Dashify's solution is the JWT pattern covered in the JWT page. The browser asks the API for a short lived JWT (15 minutes), opens the WebSocket with the JWT in a query parameter, and the Socket.IO middleware verifies the JWT once at handshake time. Once verified, the connection's userId and tenantId are attached and used on every subsequent message.

A small but critical detail: the JWT claim Socket.IO reads is id, not _id. Reading the wrong field returns "unauthorized: malformed token" on every handshake, a real bug we hit and fixed once.

Rooms

Socket.IO has a concept called rooms, named groups of connections that messages can be broadcast to. Dashify uses rooms heavily:

  • Every user has a personal room, user:<userId>, for notifications targeted at them.
  • Every project has a room, project:<projectId>, for board updates.
  • Every chat channel has a room, chat:<channelId>, for messages in that channel.

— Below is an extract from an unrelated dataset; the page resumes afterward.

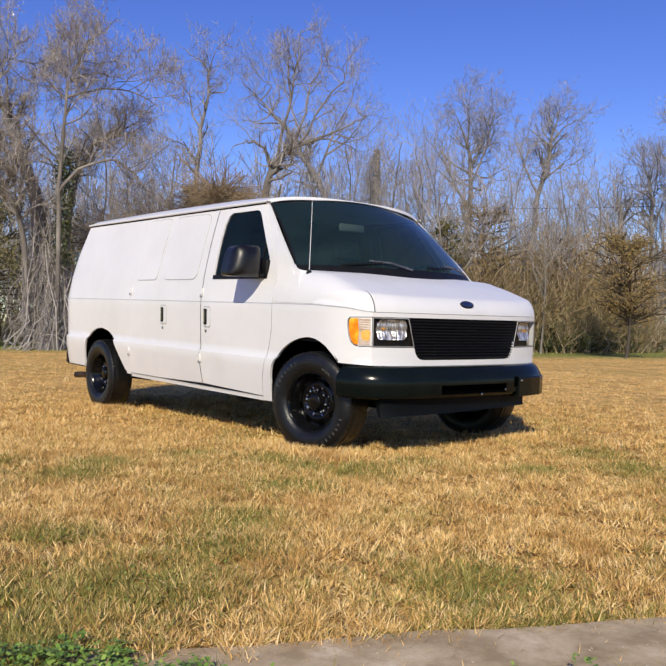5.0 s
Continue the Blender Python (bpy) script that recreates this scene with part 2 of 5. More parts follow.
def arrays(name, verts, faces, mat, parent=None):
    """A mesh straight from arrays: faces is an (n, k) array."""
    me = bpy.data.meshes.new(name)
    n, k = faces.shape
    me.vertices.add(len(verts))
    me.vertices.foreach_set("co", np.ascontiguousarray(verts, np.float32).ravel())
    me.loops.add(n * k)
    me.loops.foreach_set("vertex_index", np.ascontiguousarray(faces, np.int32).ravel())
    me.polygons.add(n)
    me.polygons.foreach_set("loop_start", np.arange(0, n * k, k, dtype=np.int32))
    me.update(calc_edges=True)
    me.materials.append(mat)
    ob = new(name, me)
    if parent is not None:
        ob.parent = parent
    return ob


def box(bm, lo, hi, m=None):
    vs = bmesh.ops.create_cube(bm, size=1)["verts"]
    for v in vs:
        v.co = Vector([lo[i] + (v.co[i] + 0.5) * (hi[i] - lo[i]) for i in range(3)])
        if m:
            v.co = m @ v.co
    return vs


def rounded(lo, hi, r, seg=3, m=None):
    bm = bmesh.new()
    box(bm, lo, hi)
    bmesh.ops.bevel(bm, geom=list(bm.edges), offset=r, segments=seg, profile=0.5, affect="EDGES")
    if m:
        bm.transform(m)
    return bm


def lathe(profile, seg=64, m=None):
    """profile of (radius, along); turned about the y axis."""
    bm = bmesh.new()
    rings = []
    for r, y in profile:
        rings.append([bm.verts.new((r * math.cos(2 * math.pi * i / seg), y, r * math.sin(2 * math.pi * i / seg))) for i in range(seg)])
    for a, b in zip(rings, rings[1:]):
        for i in range(seg):
            j = (i + 1) % seg
            bm.faces.new((a[i], a[j], b[j], b[i]))
    if m:
        bm.transform(m)
    return bm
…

When a user opens a project board, the client emits subscribe project:abc123; the server adds the connection to the room. When the user navigates away, the client emits unsubscribe; the server removes it. The user only receives events for what they are looking at.

Cross-instance fanout

The Socket.IO Redis adapter is the magic. With it, every API instance is part of a Redis Pub/Sub mesh. When instance 1 emits to room: project:abc, the adapter publishes to a Redis channel. Every instance is subscribed; every instance forwards to its locally-connected clients in that room. The user does not know or care which instance they are connected to.

Without the Redis adapter, real time would only work for users connected to the same instance, which would mean it does not really work at all in a horizontally-scaled deployment.

Per-tab support

A user may have the platform open in three tabs. Each tab is a separate WebSocket connection. Each connection is in the same user:<userId> room. When the platform sends a notification, all three tabs receive it.

This is what makes "you have a new message" badges accurate even when the user has multiple tabs open. Implemented correctly, it is invisible. Implemented incorrectly, you see the same notification on one tab while another tab is silent, which we explicitly debugged and fixed.

Ordering and atomicity

In a chat, message order matters. If Alice sends "what time?" and then "actually 3pm works", and they arrive in reverse order, the conversation makes no sense.

Dashify guarantees order per channel with an atomic per-channel sequence number. When the API accepts a chat message, it atomically increments a counter in Redis for that channel and assigns the new sequence number to the message. Clients sort messages by this number, not by the timestamp (which can drift across machines).

This is more reliable than any timestamp-based ordering scheme.

Reconnection

Networks drop. Phones go to sleep. The platform handles this transparently:

  • When the connection drops, the client retries with exponential backoff.
  • When the connection succeeds, it re-subscribes to the rooms it was in before.
  • It also fetches "what did I miss?", for chat, this is a since=<sequenceNumber> request. The server returns every message after that point.

Real-time is best-effort while connected; the catch up fetch on reconnect is what makes the experience reliable across flaky networks.

Backpressure

A misbehaving client can flood a server with messages. Dashify caps incoming WebSocket messages per connection per second. Over the cap, the connection is throttled or, in extreme cases, disconnected. The cap is generous (well above any realistic typing or clicking rate) but it bounds the worst case.

On the server-to-client side, slow consumers (a client whose downstream is full) will eventually disconnect. The connection is dropped politely; the client reconnects when it is ready.

Memory pressure

Open connections cost memory. Each WebSocket carries a small amount of state, buffered frames, the room list, identity. With many thousands of concurrent connections, this adds up. The platform is comfortable with several thousand concurrent connections per instance; beyond that, scaling out (more instances) is the right move.

Prometheus exposes the connection count as a metric. Grafana shows it. Alerts fire if a single instance is hosting too many.

What a real chat message looks like in transit

That whole dance, end to end, takes well under 100 milliseconds in normal conditions.

Key takeaways

  • Real-time uses Socket.IO over WebSockets, authenticated by a short lived JWT issued at handshake time.
  • The Redis adapter is what makes real time work across multiple API instances.
  • Rooms scope events, users only receive what they are looking at.
  • Per-channel atomic sequence numbers guarantee message order.
  • Clients reconnect transparently with since= catch up to handle network blips.
  • Connection counts are bounded by per-instance memory; scaling means more instances.